The long-term challenge for Bloomberg and other gun-control groups will be to keep the issue on the political front burner in the 2016 elections, when Republicans will face a much different Senate map and might be susceptible to arguments about gun safety.

In 2016, Republicans have to defend 24 of the 34 seats up for election, including a slew of seats in large states with huge urban and suburban populations where anti-gun forces have made big inroads: Arizona, Florida, Illinois, New Hampshire, Ohio and Pennsylvania.

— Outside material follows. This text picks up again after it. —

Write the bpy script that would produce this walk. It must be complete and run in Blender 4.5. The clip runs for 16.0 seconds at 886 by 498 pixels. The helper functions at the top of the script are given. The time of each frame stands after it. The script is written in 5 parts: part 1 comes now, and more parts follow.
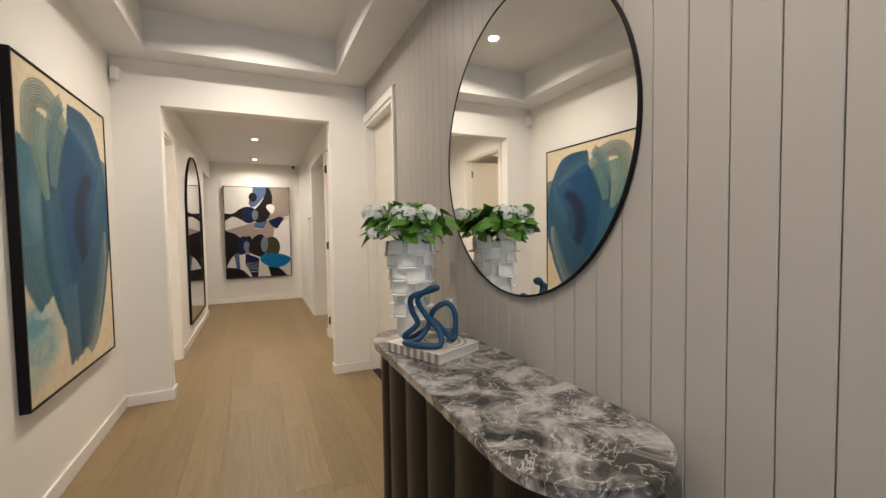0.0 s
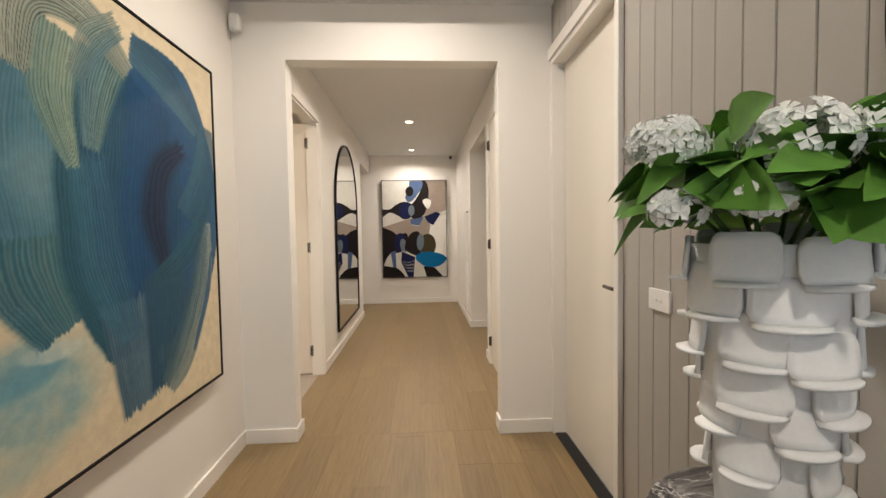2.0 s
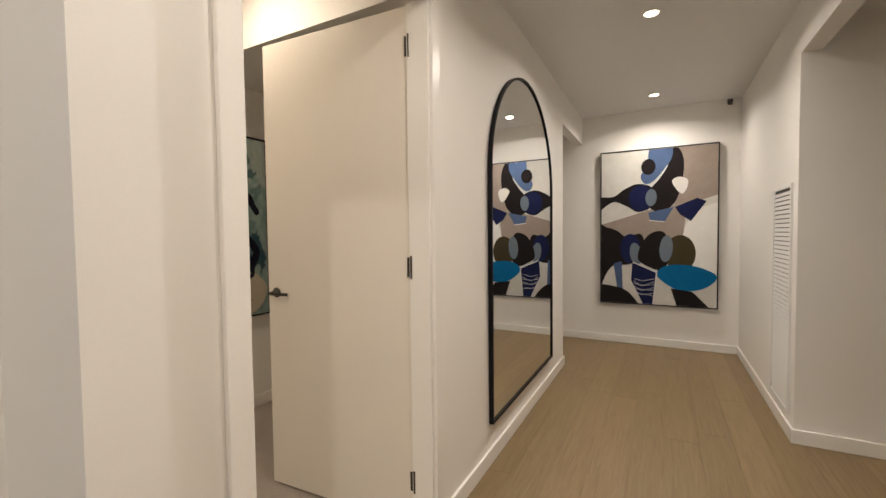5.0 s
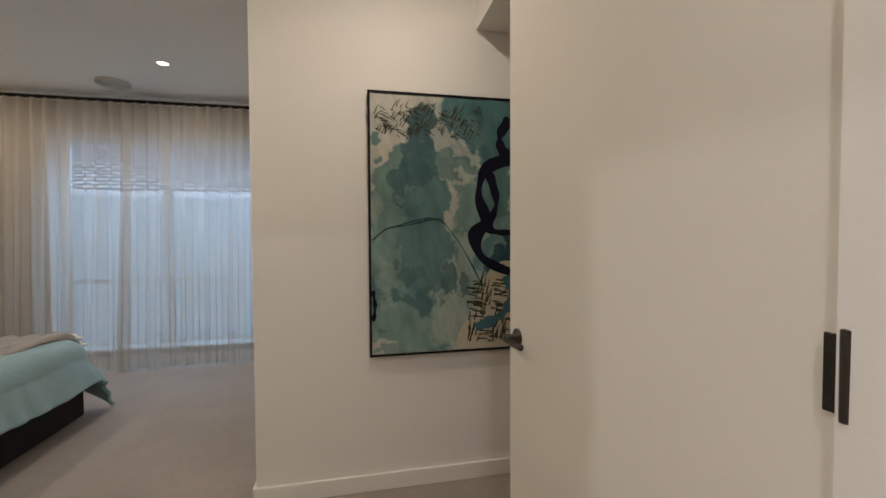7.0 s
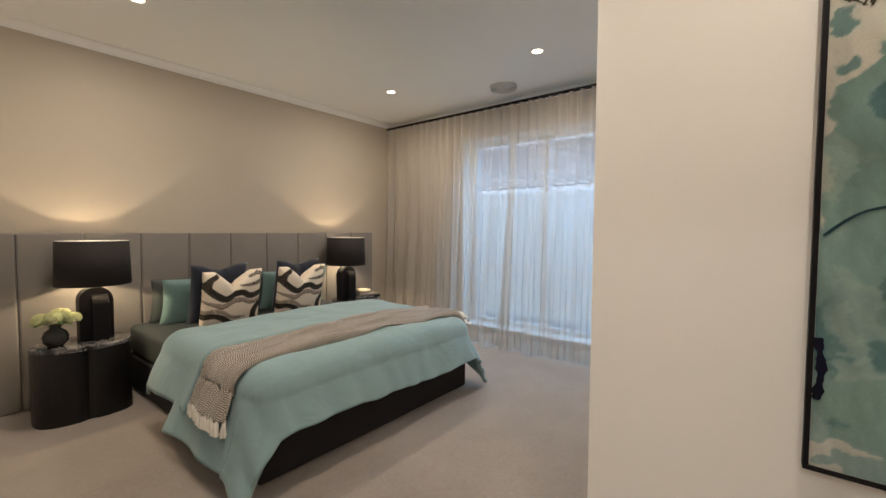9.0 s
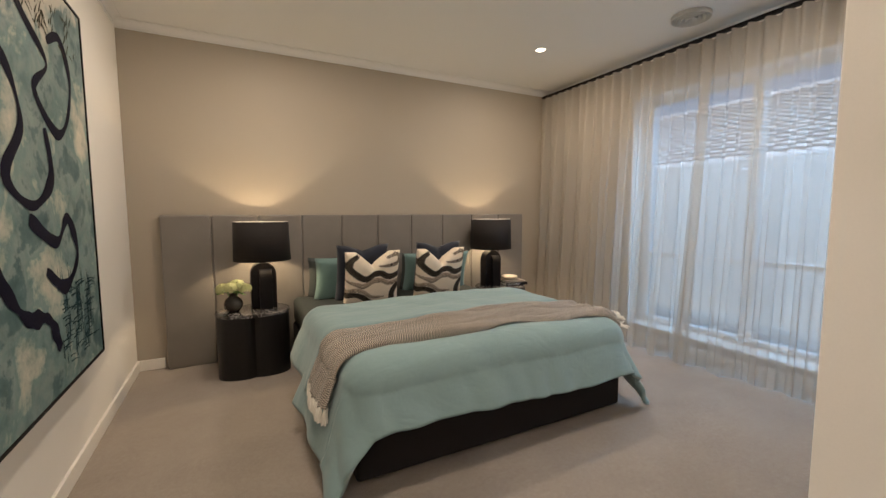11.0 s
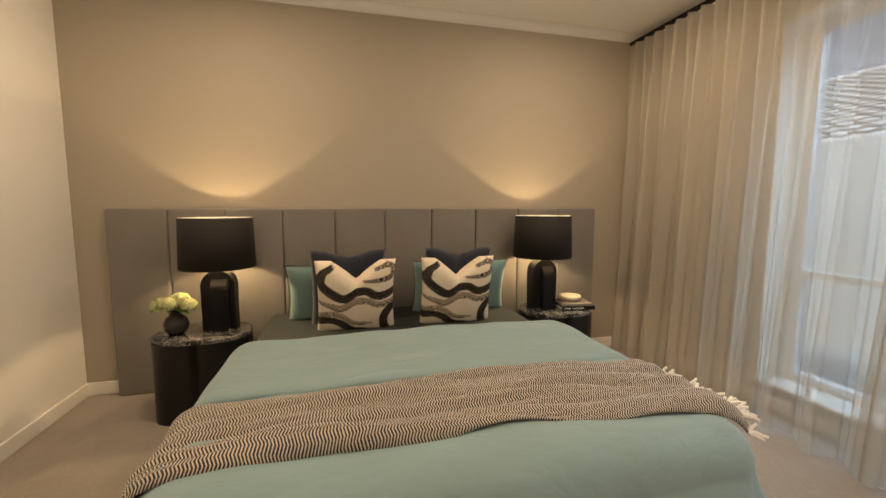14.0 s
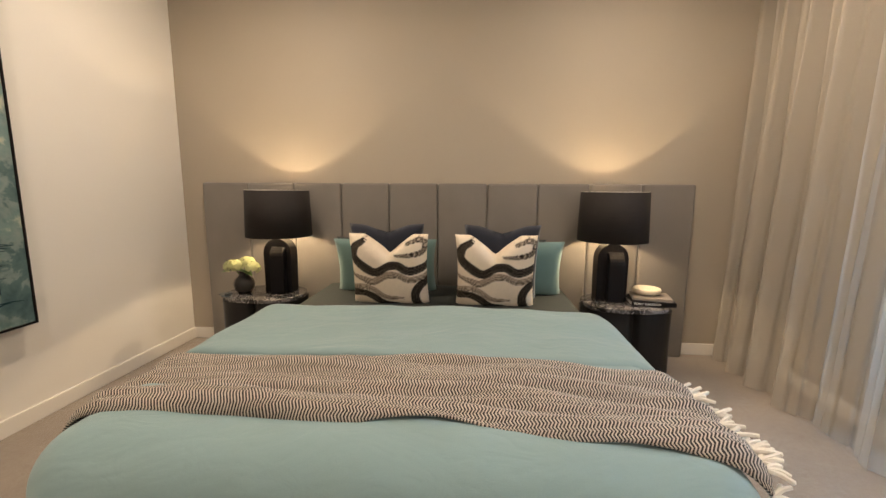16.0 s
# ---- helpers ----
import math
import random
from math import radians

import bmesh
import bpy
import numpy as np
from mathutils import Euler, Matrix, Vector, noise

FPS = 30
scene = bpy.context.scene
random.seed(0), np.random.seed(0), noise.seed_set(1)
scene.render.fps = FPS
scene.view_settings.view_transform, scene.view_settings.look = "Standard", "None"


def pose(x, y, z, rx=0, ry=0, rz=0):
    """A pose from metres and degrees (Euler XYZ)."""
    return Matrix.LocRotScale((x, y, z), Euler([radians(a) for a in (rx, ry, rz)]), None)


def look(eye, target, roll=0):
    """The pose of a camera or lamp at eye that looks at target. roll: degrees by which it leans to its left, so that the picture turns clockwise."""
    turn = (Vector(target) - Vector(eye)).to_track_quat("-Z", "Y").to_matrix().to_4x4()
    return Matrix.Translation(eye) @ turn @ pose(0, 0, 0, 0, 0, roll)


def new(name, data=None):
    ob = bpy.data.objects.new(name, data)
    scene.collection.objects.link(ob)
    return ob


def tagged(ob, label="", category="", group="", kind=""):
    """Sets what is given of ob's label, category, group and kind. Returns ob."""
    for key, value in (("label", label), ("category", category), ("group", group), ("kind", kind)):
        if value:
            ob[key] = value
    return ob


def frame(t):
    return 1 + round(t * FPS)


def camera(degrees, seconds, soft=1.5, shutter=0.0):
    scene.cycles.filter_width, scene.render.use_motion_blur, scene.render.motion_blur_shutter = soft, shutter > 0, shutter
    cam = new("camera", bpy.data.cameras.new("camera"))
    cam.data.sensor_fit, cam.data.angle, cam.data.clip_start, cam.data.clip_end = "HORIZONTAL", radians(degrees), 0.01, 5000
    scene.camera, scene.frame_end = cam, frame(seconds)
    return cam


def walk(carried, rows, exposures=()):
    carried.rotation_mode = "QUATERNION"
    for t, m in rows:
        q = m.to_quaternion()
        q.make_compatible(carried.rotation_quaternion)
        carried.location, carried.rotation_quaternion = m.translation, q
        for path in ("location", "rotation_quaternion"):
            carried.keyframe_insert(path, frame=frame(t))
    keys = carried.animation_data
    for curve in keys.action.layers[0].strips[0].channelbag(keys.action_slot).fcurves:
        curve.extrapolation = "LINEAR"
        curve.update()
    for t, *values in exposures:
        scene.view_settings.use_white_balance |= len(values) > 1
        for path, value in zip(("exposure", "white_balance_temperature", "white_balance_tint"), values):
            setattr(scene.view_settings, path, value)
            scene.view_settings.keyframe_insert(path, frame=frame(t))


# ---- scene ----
cam = camera(94.5, 16.0)
PATH = [
    (0, (0.2, 0.435, 1.358), (1.023, 2.256, 1.27), -0.9),
    (0.5, (0.306, 0.752, 1.345), (0.872, 2.668, 1.261), -0.9),
    (1, (0.358, 1.068, 1.332), (0.723, 3.032, 1.25), -1.0),
    (1.5, (0.341, 1.399, 1.332), (0.56, 3.386, 1.253), -0.9),
    (2, (0.341, 1.783, 1.323), (0.446, 3.778, 1.241), -0.9),
    (2.5, (0.344, 2.156, 1.316), (0.343, 4.155, 1.233), -0.8),
    (3, (0.317, 2.549, 1.35), (0.199, 4.544, 1.267), -0.8),
    (5.5, (0.252, 4.476, 1.34), (-0.982, 6.049, 1.27), -0.6),
    (6, (0.086, 4.79, 1.33), (-1.447, 6.072, 1.264), -0.5),
    (6.5, (-0.124, 5.027, 1.343), (-1.919, 5.906, 1.278), -0.4),
    (7, (-0.36, 5.14, 1.349), (-2.316, 5.551, 1.289), -0.3),
    (7.5, (-0.586, 5.191, 1.333), (-2.584, 5.106, 1.278), -0.1),
    (8, (-0.778, 5.211, 1.337), (-2.7, 4.664, 1.274), 0.1),
    (8.5, (-0.949, 5.176, 1.327), (-2.713, 4.235, 1.254), 0.2),
    (9, (-1.094, 5.12, 1.341), (-2.651, 3.868, 1.249), 0.3),
    (9.5, (-1.287, 5.076, 1.337), (-2.619, 3.589, 1.229), 0.3),
    (10, (-1.433, 5.044, 1.301), (-2.567, 3.4, 1.187), -0.2),
    (12.5, (-1.962, 4.611, 1.331), (-2.759, 2.789, 1.118), 0.1),
    (13, (-2.181, 4.417, 1.303), (-2.911, 2.567, 1.095), -0.1),
    (13.5, (-2.408, 4.252, 1.318), (-3.032, 2.363, 1.107), 0.1),
    (14, (-2.603, 4.109, 1.317), (-3.093, 2.181, 1.112), 0.0),
    (14.5, (-2.821, 4.052, 1.311), (-3.153, 2.092, 1.094), 0.0),
    (15, (-3.032, 4.01, 1.293), (-3.175, 2.027, 1.079), 0.2),
    (15.5, (-3.183, 4.001, 1.275), (-3.142, 2.017, 1.021), 0.4),
    (16, (-3.236, 4.006, 1.26), (-3.081, 2.033, 0.972), 0.3),
]
EXPOSURES = [(0.0, 0.0, 6300, 11), (2.5, 0.0, 6300, 11), (3.0, -0.08, 6300, 11), (5.5, -0.2, 5950, 11), (6.5, -0.32, 5300, 10), (7.0, -0.52, 5650, 10), (7.5, -0.5, 5800, 10), (8.5, 0.02, 5750, 10), (10.0, -0.12, 5600, 11),
             (12.5, -0.1, 6900, 12), (13.5, -0.15, 7200, 12), (14.5, -0.1, 7200, 12), (15.5, 0.05, 6700, 13), (16.0, 0.15, 6250, 13)]
walk(cam, [(t, look(eye, target, roll)) for t, eye, target, roll in PATH], EXPOSURES)

# ---- light ----
world = bpy.data.worlds.new("sky_world")
scene.world = world
world.use_nodes = True
sky = world.node_tree.nodes.new("ShaderNodeTexSky")
sky.sky_type, sky.sun_disc = "NISHITA", False
sky.dust_density = 4.0
sky.sun_elevation, sky.sun_rotation = radians(65), radians(90)
bg = world.node_tree.nodes["Background"]
bg.inputs["Strength"].default_value = 0.15
world.node_tree.links.new(sky.outputs["Color"], bg.inputs["Color"])
sun = new("sun", bpy.data.lights.new("sun", "SUN"))
sun.data.energy, sun.data.angle, sun.data.color = 4.5, radians(12), (1.0, 0.98, 0.95)
sun.matrix_world = look((0, 0, 0), (-0.42, 0.05, -0.90))

WARM, BED_WARM = (1.0, 0.88, 0.74), (1.0, 0.80, 0.58)
HALL_W, FOYER_W, BED_W, LAMP_W = 18.0, 25.0, 17.0, 15.0


def ceiling_lamp(x, y, z, watts, colour=WARM, spread=180):
    ob = new("downlight_lamp", bpy.data.lights.new("downlight_lamp", "AREA"))
    ob.data.shape, ob.data.size = "DISK", 0.075
    ob.data.energy, ob.data.color = watts, colour
    ob.data.spread = radians(spread)
    ob.location = (x, y, z)
    return ob


# ---- materials ----
def base_mat(name, rough=0.5, metal=0.0):
    m = bpy.data.materials.new(name)
    m.use_nodes = True
    b = m.node_tree.nodes["Principled BSDF"]
    b.inputs["Roughness"].default_value, b.inputs["Metallic"].default_value = rough, metal
    return m, m.node_tree, b


def node(nt, kind, **vals):
    n = nt.nodes.new(kind)
    for k, v in vals.items():
        if k in n.inputs:
            n.inputs[k].default_value = v
    return n


def ramp(nt, fac, stops, interp="LINEAR"):
    r = nt.nodes.new("ShaderNodeValToRGB")
    r.color_ramp.interpolation = interp
    els = r.color_ramp.elements
    while len(els) < len(stops):
        els.new(0.5)
    for e, (p, c) in zip(els, stops):
        e.position, e.color = p, (*c, 1)
    nt.links.new(fac, r.inputs["Fac"])
    return r.outputs["Color"]


def mix(nt, fac, a, b, blend="MIX"):
    m = nt.nodes.new("ShaderNodeMix")
    m.data_type, m.blend_type = "RGBA", blend
    for i, v in ((0, fac), (6, a), (7, b)):
        if isinstance(v, (float, int)):
            m.inputs[i].default_value = v
        elif isinstance(v, tuple):
            m.inputs[i].default_value = (*v, 1)
        else:
            nt.links.new(v, m.inputs[i])
    return m.outputs[2]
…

But Republicans otherwise remain united by their position to filibuster legislation that would have expanded background checks on some non-retail sales of guns, and their House counterparts, firmly in charge of that chamber, have shown even less inclination to consider gun legislation than they were in the early spring.

This comes despite a vow from gun-control groups and President Barack Obama — who warned that “this effort is not over” when the bill was defeated in April — that they would turn up the political pressure to make lawmakers change their positions and support the background-check proposal.

Gun-control groups united to rattle Sen. Kelly Ayotte of New Hampshire, one of the last Republicans to decide against supporting the measure, at town hall meetings in early May by placing victims’ advocates in the audiences to ask questions. Her statewide approval ratings took a modest hit after the vote.

They also targeted Sen. Jeff Flake, R-Ariz., who said his approval ratings suffered because of his stance on guns. But he told reporters Wednesday that “I’m comfortable with the position I’ve taken” and has no plans to support a new gun bill.

Just ahead of Friday’s six-month anniversary of the Newtown shooting, some parents of the slain schoolchildren visited House Speaker John Boehner, R-Ohio, and other lawmakers Wednesday. Before the meeting, Boehner gave no indication he would bring gun legislation to the House floor, telling reporters only that “our hearts and souls go out to these families.”